#### TASK REQUIREMENTS
Your copy of the material below should match it exactly, except that it holds no pictures.

=-=-=-=-=

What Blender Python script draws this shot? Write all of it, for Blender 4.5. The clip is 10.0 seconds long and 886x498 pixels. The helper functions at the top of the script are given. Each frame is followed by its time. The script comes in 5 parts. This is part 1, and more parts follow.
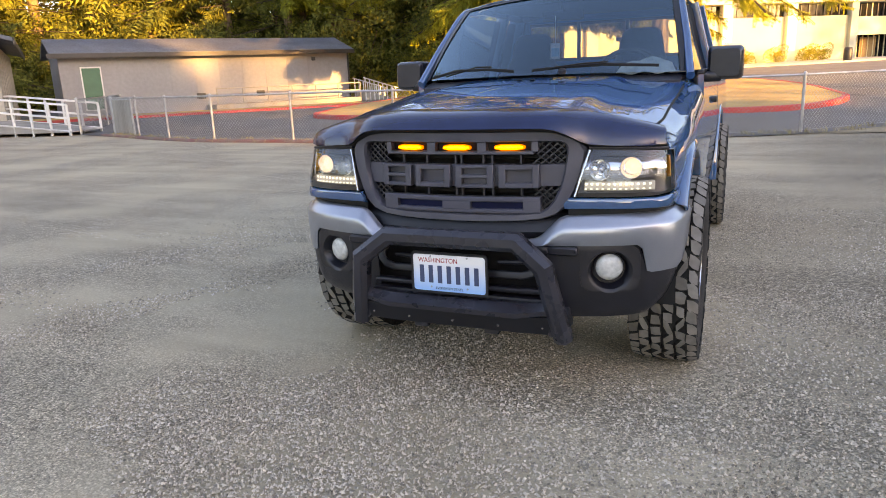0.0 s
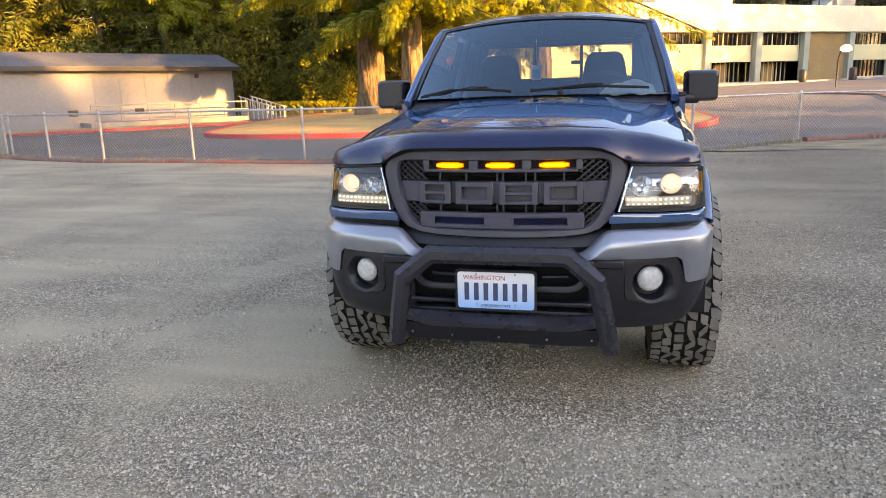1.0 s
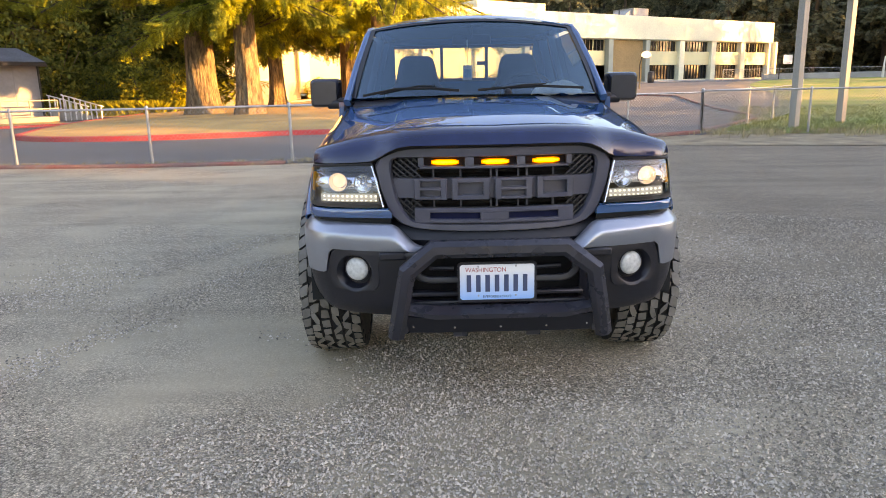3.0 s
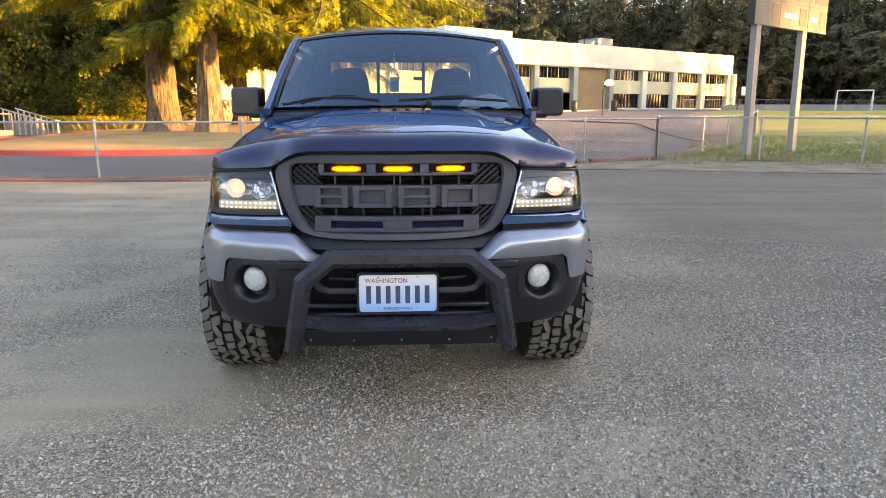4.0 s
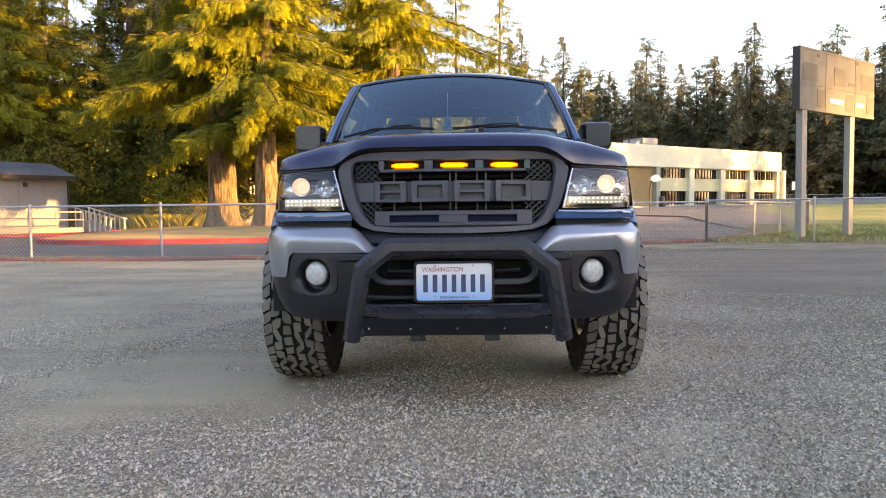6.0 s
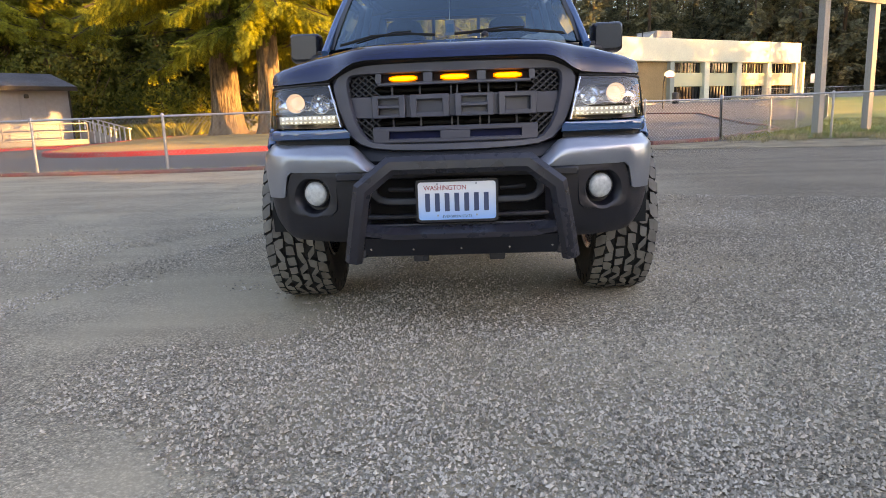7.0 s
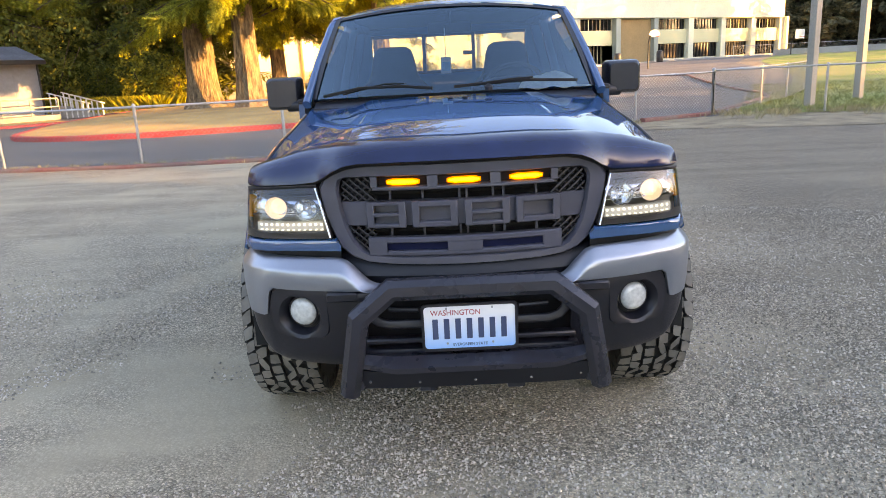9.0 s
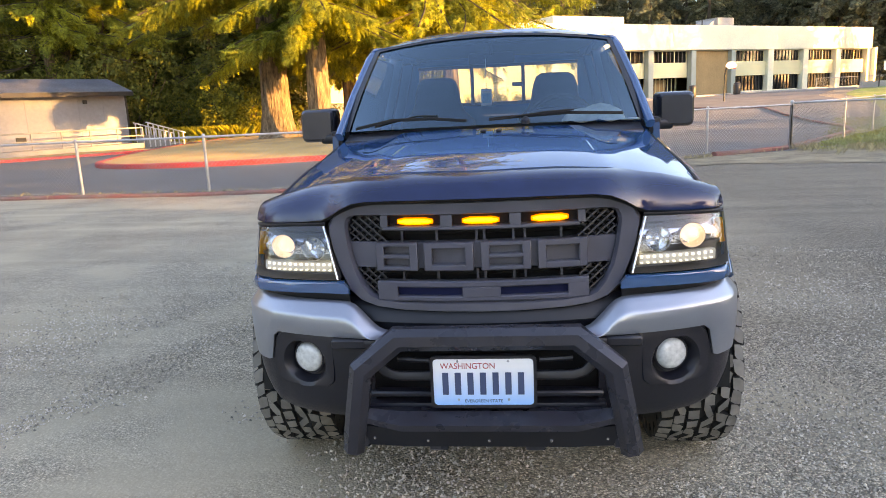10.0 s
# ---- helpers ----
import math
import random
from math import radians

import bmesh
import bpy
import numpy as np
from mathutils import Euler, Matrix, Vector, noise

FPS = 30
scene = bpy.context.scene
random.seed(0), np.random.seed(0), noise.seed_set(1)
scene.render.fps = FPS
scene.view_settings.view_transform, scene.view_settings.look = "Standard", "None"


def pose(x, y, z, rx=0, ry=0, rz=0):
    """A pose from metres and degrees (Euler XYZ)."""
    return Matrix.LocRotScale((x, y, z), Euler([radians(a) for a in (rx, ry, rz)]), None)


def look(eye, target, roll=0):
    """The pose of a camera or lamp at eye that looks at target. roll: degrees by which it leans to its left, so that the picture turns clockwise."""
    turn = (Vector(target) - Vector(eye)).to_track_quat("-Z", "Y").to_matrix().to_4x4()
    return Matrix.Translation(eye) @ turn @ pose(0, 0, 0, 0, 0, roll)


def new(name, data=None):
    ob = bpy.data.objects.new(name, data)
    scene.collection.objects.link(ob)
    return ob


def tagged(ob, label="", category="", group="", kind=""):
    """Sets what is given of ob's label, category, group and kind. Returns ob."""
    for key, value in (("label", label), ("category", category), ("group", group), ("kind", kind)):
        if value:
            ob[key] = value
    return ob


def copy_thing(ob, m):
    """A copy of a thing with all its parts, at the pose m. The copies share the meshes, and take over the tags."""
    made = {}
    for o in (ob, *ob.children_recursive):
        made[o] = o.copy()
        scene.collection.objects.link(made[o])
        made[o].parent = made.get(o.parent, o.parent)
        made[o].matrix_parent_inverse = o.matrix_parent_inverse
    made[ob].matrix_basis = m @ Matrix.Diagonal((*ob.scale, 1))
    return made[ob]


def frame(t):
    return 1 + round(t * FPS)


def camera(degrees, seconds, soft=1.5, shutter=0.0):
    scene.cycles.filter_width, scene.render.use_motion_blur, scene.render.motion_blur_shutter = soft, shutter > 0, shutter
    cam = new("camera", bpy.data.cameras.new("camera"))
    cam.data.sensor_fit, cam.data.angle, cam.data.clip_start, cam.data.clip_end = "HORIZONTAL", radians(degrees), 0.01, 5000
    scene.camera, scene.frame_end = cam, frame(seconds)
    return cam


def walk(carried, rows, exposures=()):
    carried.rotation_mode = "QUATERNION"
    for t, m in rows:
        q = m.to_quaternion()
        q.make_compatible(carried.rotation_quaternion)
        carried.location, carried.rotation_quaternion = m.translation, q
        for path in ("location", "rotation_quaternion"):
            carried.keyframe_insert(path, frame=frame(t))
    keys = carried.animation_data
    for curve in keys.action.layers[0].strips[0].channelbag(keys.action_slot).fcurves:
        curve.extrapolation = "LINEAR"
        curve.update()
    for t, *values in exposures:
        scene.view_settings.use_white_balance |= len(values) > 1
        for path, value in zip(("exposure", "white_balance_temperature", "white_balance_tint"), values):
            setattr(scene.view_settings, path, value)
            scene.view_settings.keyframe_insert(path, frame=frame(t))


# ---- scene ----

=-=-=-=-=

#### RESPONSE TO THIS EXERCISE
What Blender Python script draws this shot? Write all of it, for Blender 4.5. The clip is 10.0 seconds long and 886x498 pixels. The helper functions at the top of the script are given. Each frame is followed by its time. The script comes in 5 parts. This is part 1, and more parts follow.
0.0 s
1.0 s
3.0 s
4.0 s
6.0 s
7.0 s
9.0 s
10.0 s
# ---- helpers ----
import math
import random
from math import radians

import bmesh
import bpy
import numpy as np
from mathutils import Euler, Matrix, Vector, noise

FPS = 30
scene = bpy.context.scene
random.seed(0), np.random.seed(0), noise.seed_set(1)
scene.render.fps = FPS
scene.view_settings.view_transform, scene.view_settings.look = "Standard", "None"


def pose(x, y, z, rx=0, ry=0, rz=0):
    """A pose from metres and degrees (Euler XYZ)."""
    return Matrix.LocRotScale((x, y, z), Euler([radians(a) for a in (rx, ry, rz)]), None)


def look(eye, target, roll=0):
    """The pose of a camera or lamp at eye that looks at target. roll: degrees by which it leans to its left, so that the picture turns clockwise."""
    turn = (Vector(target) - Vector(eye)).to_track_quat("-Z", "Y").to_matrix().to_4x4()
    return Matrix.Translation(eye) @ turn @ pose(0, 0, 0, 0, 0, roll)


def new(name, data=None):
    ob = bpy.data.objects.new(name, data)
    scene.collection.objects.link(ob)
    return ob


def tagged(ob, label="", category="", group="", kind=""):
    """Sets what is given of ob's label, category, group and kind. Returns ob."""
    for key, value in (("label", label), ("category", category), ("group", group), ("kind", kind)):
        if value:
            ob[key] = value
    return ob


def copy_thing(ob, m):
    """A copy of a thing with all its parts, at the pose m. The copies share the meshes, and take over the tags."""
    made = {}
    for o in (ob, *ob.children_recursive):
        made[o] = o.copy()
        scene.collection.objects.link(made[o])
        made[o].parent = made.get(o.parent, o.parent)
        made[o].matrix_parent_inverse = o.matrix_parent_inverse
    made[ob].matrix_basis = m @ Matrix.Diagonal((*ob.scale, 1))
    return made[ob]


def frame(t):
    return 1 + round(t * FPS)


def camera(degrees, seconds, soft=1.5, shutter=0.0):
    scene.cycles.filter_width, scene.render.use_motion_blur, scene.render.motion_blur_shutter = soft, shutter > 0, shutter
    cam = new("camera", bpy.data.cameras.new("camera"))
    cam.data.sensor_fit, cam.data.angle, cam.data.clip_start, cam.data.clip_end = "HORIZONTAL", radians(degrees), 0.01, 5000
    scene.camera, scene.frame_end = cam, frame(seconds)
    return cam


def walk(carried, rows, exposures=()):
    carried.rotation_mode = "QUATERNION"
    for t, m in rows:
        q = m.to_quaternion()
        q.make_compatible(carried.rotation_quaternion)
        carried.location, carried.rotation_quaternion = m.translation, q
        for path in ("location", "rotation_quaternion"):
            carried.keyframe_insert(path, frame=frame(t))
    keys = carried.animation_data
    for curve in keys.action.layers[0].strips[0].channelbag(keys.action_slot).fcurves:
        curve.extrapolation = "LINEAR"
        curve.update()
    for t, *values in exposures:
        scene.view_settings.use_white_balance |= len(values) > 1
        for path, value in zip(("exposure", "white_balance_temperature", "white_balance_tint"), values):
            setattr(scene.view_settings, path, value)
            scene.view_settings.keyframe_insert(path, frame=frame(t))


# ---- scene ----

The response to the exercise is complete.